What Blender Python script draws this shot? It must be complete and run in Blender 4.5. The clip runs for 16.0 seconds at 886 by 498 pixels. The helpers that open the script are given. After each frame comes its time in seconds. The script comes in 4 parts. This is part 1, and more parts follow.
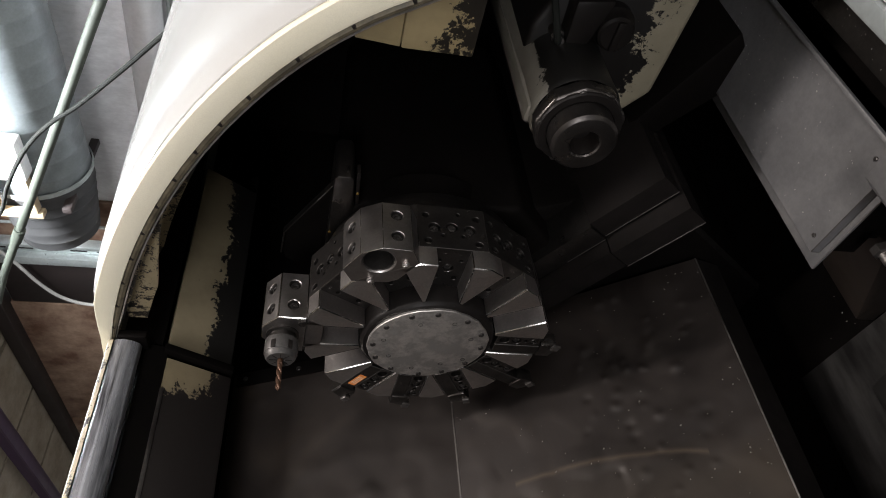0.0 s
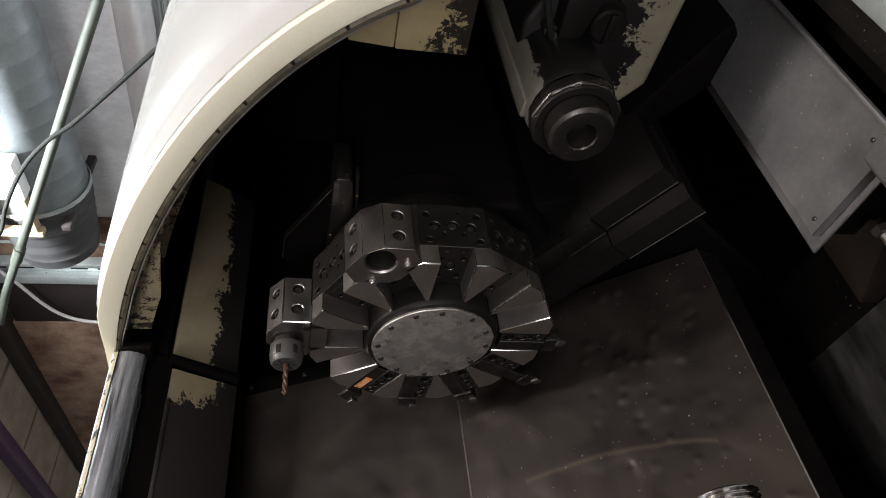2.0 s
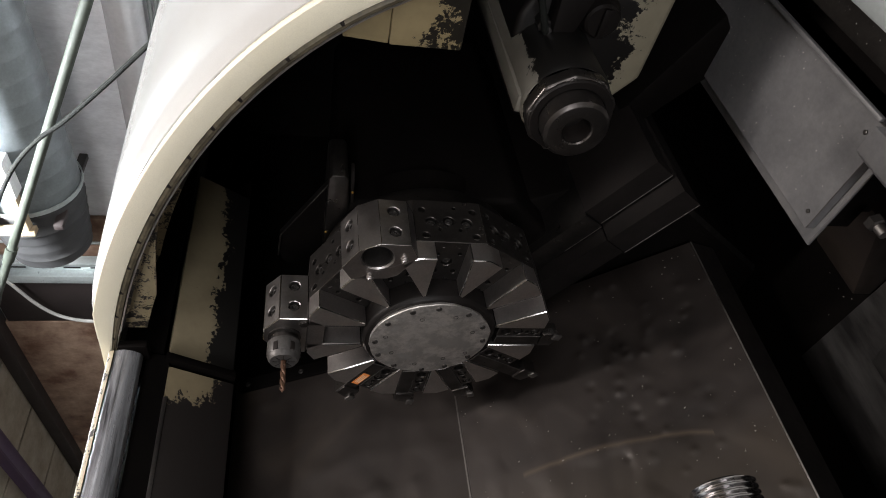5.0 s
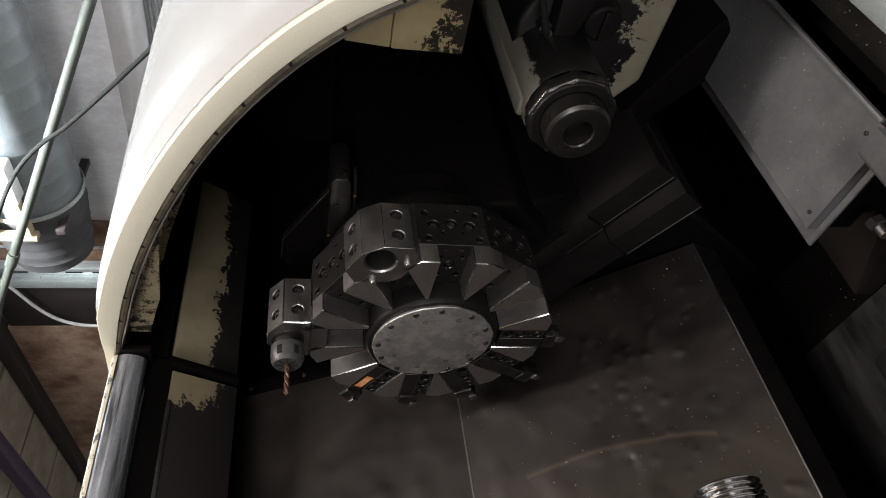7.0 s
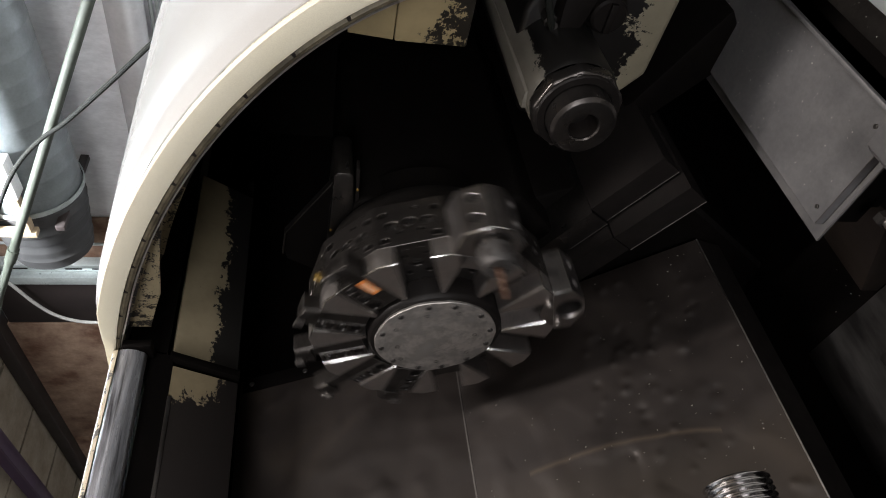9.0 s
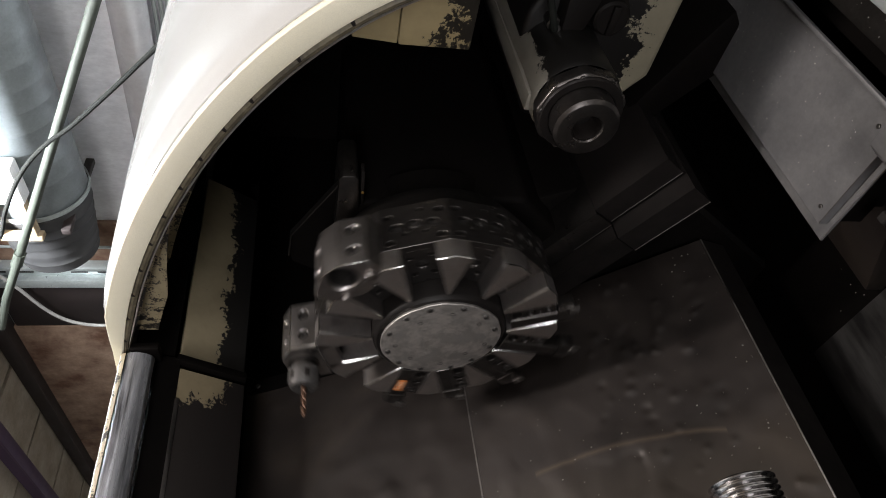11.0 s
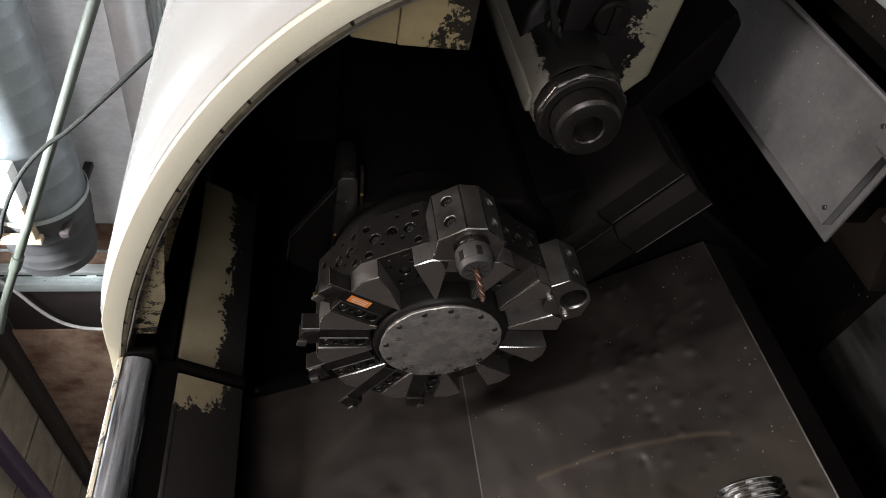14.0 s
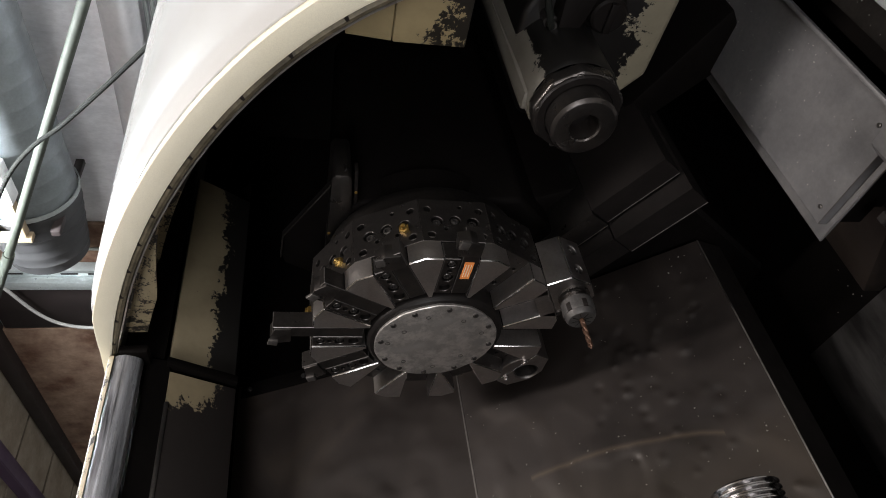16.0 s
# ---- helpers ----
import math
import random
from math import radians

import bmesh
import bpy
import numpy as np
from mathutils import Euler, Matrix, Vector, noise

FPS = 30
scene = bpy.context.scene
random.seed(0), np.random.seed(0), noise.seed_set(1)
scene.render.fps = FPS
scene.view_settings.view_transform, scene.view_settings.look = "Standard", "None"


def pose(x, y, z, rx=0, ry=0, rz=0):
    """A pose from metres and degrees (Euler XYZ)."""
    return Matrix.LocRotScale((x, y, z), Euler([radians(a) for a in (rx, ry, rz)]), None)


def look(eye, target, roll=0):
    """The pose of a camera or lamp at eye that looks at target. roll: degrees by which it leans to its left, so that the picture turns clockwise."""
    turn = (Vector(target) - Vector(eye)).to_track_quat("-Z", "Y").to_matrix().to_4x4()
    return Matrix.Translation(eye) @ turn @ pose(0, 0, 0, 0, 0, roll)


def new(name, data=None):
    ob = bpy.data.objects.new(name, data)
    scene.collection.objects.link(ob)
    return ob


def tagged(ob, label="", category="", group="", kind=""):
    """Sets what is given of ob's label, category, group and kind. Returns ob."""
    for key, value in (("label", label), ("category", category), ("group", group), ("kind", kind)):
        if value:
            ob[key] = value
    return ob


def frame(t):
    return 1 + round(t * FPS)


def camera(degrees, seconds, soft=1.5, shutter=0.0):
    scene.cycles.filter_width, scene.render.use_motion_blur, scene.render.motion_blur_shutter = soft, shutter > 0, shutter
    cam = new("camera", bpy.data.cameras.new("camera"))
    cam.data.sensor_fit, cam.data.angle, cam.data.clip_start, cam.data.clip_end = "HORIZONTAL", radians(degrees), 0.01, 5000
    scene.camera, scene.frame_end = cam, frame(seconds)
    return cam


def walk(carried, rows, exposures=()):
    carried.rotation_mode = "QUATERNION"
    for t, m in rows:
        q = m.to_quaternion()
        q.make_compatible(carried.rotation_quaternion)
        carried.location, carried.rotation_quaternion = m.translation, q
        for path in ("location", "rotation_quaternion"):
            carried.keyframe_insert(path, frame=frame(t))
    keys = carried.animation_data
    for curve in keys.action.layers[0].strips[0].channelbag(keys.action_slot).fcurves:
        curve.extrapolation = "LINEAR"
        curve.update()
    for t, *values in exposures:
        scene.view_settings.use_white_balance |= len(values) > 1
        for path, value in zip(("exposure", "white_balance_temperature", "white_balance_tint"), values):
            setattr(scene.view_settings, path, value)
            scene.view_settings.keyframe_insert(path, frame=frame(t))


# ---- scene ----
cam = camera(70.0, 16.0, soft=0.95, shutter=0.9)
PATH = [
    (0, (-0.002, 0.001, 1.585), (1.279, 1.481, 1.171), -86.1),
    (0.5, (-0.006, 0.012, 1.585), (1.276, 1.49, 1.171), -87.1),
    (1, (-0.012, 0.016, 1.585), (1.262, 1.502, 1.175), -87.7),
    (1.5, (-0.012, 0.011, 1.586), (1.267, 1.493, 1.176), -87.9),
    (2, (-0.01, 0.008, 1.587), (1.282, 1.477, 1.174), -88.2),
    (2.5, (-0.01, 0.012, 1.588), (1.279, 1.48, 1.16), -88.2),
    (3, (-0.012, 0.014, 1.589), (1.272, 1.485, 1.155), -88.4),
    (3.5, (-0.011, 0.014, 1.589), (1.266, 1.49, 1.154), -88.5),
    (4, (-0.009, 0.012, 1.591), (1.267, 1.489, 1.156), -88.6),
    (6.5, (-0.013, 0.004, 1.592), (1.271, 1.476, 1.162), -89.1),
    (7, (-0.012, 0.005, 1.595), (1.274, 1.476, 1.165), -89.1),
    (7.5, (-0.012, 0.008, 1.597), (1.275, 1.479, 1.169), -89.2),
    (8, (-0.012, 0.011, 1.595), (1.269, 1.486, 1.166), -89.2),
    (8.5, (-0.009, 0.013, 1.596), (1.27, 1.487, 1.162), -89.1),
    (9, (-0.01, 0.017, 1.599), (1.271, 1.491, 1.168), -89.0),
    (11.5, (-0.012, 0.011, 1.602), (1.275, 1.485, 1.187), -89.4),
    (12, (-0.012, 0.011, 1.602), (1.277, 1.484, 1.191), -89.4),
    (12.5, (-0.011, 0.012, 1.603), (1.278, 1.484, 1.191), -89.4),
    (13, (-0.009, 0.015, 1.603), (1.281, 1.485, 1.189), -89.4),
    (13.5, (-0.008, 0.018, 1.602), (1.284, 1.487, 1.186), -89.4),
    (14, (-0.006, 0.02, 1.601), (1.285, 1.488, 1.18), -89.4),
    (14.5, (-0.005, 0.02, 1.602), (1.283, 1.49, 1.177), -89.5),
    (15, (-0.005, 0.021, 1.603), (1.284, 1.49, 1.175), -89.4),
    (15.5, (-0.004, 0.023, 1.601), (1.283, 1.491, 1.167), -89.5),
    (16, (-0.002, 0.026, 1.601), (1.284, 1.493, 1.161), -89.3),
]
walk(cam, [(t, look(eye, target, roll)) for t, eye, target, roll in PATH])
scene.render.film_transparent = False

# ---- world and light ----
world = bpy.data.worlds.new("sky")
scene.world = world
world.use_nodes = True
wn = world.node_tree.nodes
sky = wn.new("ShaderNodeTexSky")
sky.sky_type, sky.sun_disc = "NISHITA", False
sky.sun_elevation, sky.sun_rotation = radians(40), radians(200)
wn["Background"].inputs[1].default_value = 0.1
world.node_tree.links.new(sky.outputs[0], wn["Background"].inputs[0])
sun = new("sun", bpy.data.lights.new("sun", "SUN"))
sun.data.energy, sun.data.angle, sun.data.color = 2, radians(6), (1.0, 0.95, 0.88)
sun.matrix_world = look((-3, -12, 10), (0, 0, 0))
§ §
* GIVEN REQUEST:
Transcribe exactly, with no pictures, the lines running from the first line of the material through the line holding "return Matrix.Translation(eye) @".

* SOLVED PROBLEM:
What Blender Python script draws this shot? It must be complete and run in Blender 4.5. The clip runs for 16.0 seconds at 886 by 498 pixels. The helpers that open the script are given. After each frame comes its time in seconds. The script comes in 4 parts. This is part 1, and more parts follow.
0.0 s
2.0 s
5.0 s
7.0 s
9.0 s
11.0 s
14.0 s
16.0 s
# ---- helpers ----
import math
import random
from math import radians

import bmesh
import bpy
import numpy as np
from mathutils import Euler, Matrix, Vector, noise

FPS = 30
scene = bpy.context.scene
random.seed(0), np.random.seed(0), noise.seed_set(1)
scene.render.fps = FPS
scene.view_settings.view_transform, scene.view_settings.look = "Standard", "None"


def pose(x, y, z, rx=0, ry=0, rz=0):
    """A pose from metres and degrees (Euler XYZ)."""
    return Matrix.LocRotScale((x, y, z), Euler([radians(a) for a in (rx, ry, rz)]), None)


def look(eye, target, roll=0):
    """The pose of a camera or lamp at eye that looks at target. roll: degrees by which it leans to its left, so that the picture turns clockwise."""
    turn = (Vector(target) - Vector(eye)).to_track_quat("-Z", "Y").to_matrix().to_4x4()
    return Matrix.Translation(eye) @ turn @ pose(0, 0, 0, 0, 0, roll)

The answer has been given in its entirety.